**Aim of the exercise:** Write out the material exactly. Do not include the pictures.

________________________________________

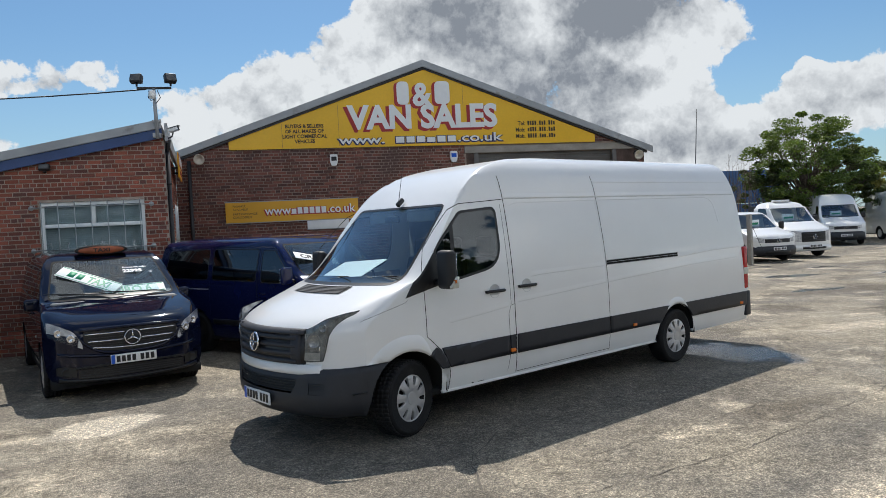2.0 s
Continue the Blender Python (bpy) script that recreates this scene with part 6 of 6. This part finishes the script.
def h_low():
    return Hull((-0.88, 0.28), [(-0.89, 0.86), (-0.83, 0.99), (-0.55, 1.07), (-0.10, 1.19), (0.10, 1.25), (0.55, 1.55), (0.95, 1.80), (1.2, 1.86), (1.7, 1.89), (3.0, 1.90), (3.85, 1.86)],
                [(0.26, 0.88), (0.42, 0.92), (0.65, 0.94), (0.95, 0.94), (1.2, 0.91), (1.5, 0.86), (1.74, 0.81)], [(0, 1.91), (0.5, 1.895), (0.68, 1.86), (0.77, 1.81), (0.81, 1.74), (0.85, 1.6)],
                0.3, 0.28, [(0.28, 3.9), (1.2, 3.9), (1.7, 3.82), (1.9, 3.78)], 3.2, 1.74, fade=(0.0, 1.4))


def h_tall(top, length):
    return Hull((-0.95, 0.30), [(-0.96, 0.98), (-0.91, 1.09), (-0.6, 1.20), (-0.15, 1.38), (0.05, 1.50), (0.62, 2.0), (0.85, 2.0 + (top - 2.0) * 0.45), (1.25, 2.0 + (top - 2.0) * 0.85), (1.8, top - 0.02), (3, top), (length, top - 0.02)],
                [(0.28, 0.92), (0.46, 0.96), (0.7, 0.98), (1.1, 0.98), (1.5, 0.94), (2.0, 0.87), (top - 0.22, 0.78)], [(0, top + 0.01), (0.4, top - 0.01), (0.6, top - 0.06), (0.72, top - 0.13), (0.78, top - 0.22), (0.83, top - 0.4)],
                0.28, 0.34, [(0.3, length + 0.05), (1.5, length + 0.02), (top, length - 0.08)], length - 1.0, top - 0.22, fade=(-0.1, 1.05))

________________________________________

**Full solution:**
2.0 s
Continue the Blender Python (bpy) script that recreates this scene with part 6 of 6. This part finishes the script.
def h_low():
    return Hull((-0.88, 0.28), [(-0.89, 0.86), (-0.83, 0.99), (-0.55, 1.07), (-0.10, 1.19), (0.10, 1.25), (0.55, 1.55), (0.95, 1.80), (1.2, 1.86), (1.7, 1.89), (3.0, 1.90), (3.85, 1.86)],
                [(0.26, 0.88), (0.42, 0.92), (0.65, 0.94), (0.95, 0.94), (1.2, 0.91), (1.5, 0.86), (1.74, 0.81)], [(0, 1.91), (0.5, 1.895), (0.68, 1.86), (0.77, 1.81), (0.81, 1.74), (0.85, 1.6)],
                0.3, 0.28, [(0.28, 3.9), (1.2, 3.9), (1.7, 3.82), (1.9, 3.78)], 3.2, 1.74, fade=(0.0, 1.4))


def h_tall(top, length):
    return Hull((-0.95, 0.30), [(-0.96, 0.98), (-0.91, 1.09), (-0.6, 1.20), (-0.15, 1.38), (0.05, 1.50), (0.62, 2.0), (0.85, 2.0 + (top - 2.0) * 0.45), (1.25, 2.0 + (top - 2.0) * 0.85), (1.8, top - 0.02), (3, top), (length, top - 0.02)],
                [(0.28, 0.92), (0.46, 0.96), (0.7, 0.98), (1.1, 0.98), (1.5, 0.94), (2.0, 0.87), (top - 0.22, 0.78)], [(0, top + 0.01), (0.4, top - 0.01), (0.6, top - 0.06), (0.72, top - 0.13), (0.78, top - 0.22), (0.83, top - 0.4)],
                0.28, 0.34, [(0.3, length + 0.05), (1.5, length + 0.02), (top, length - 0.08)], length - 1.0, top - 0.22, fade=(-0.1, 1.05))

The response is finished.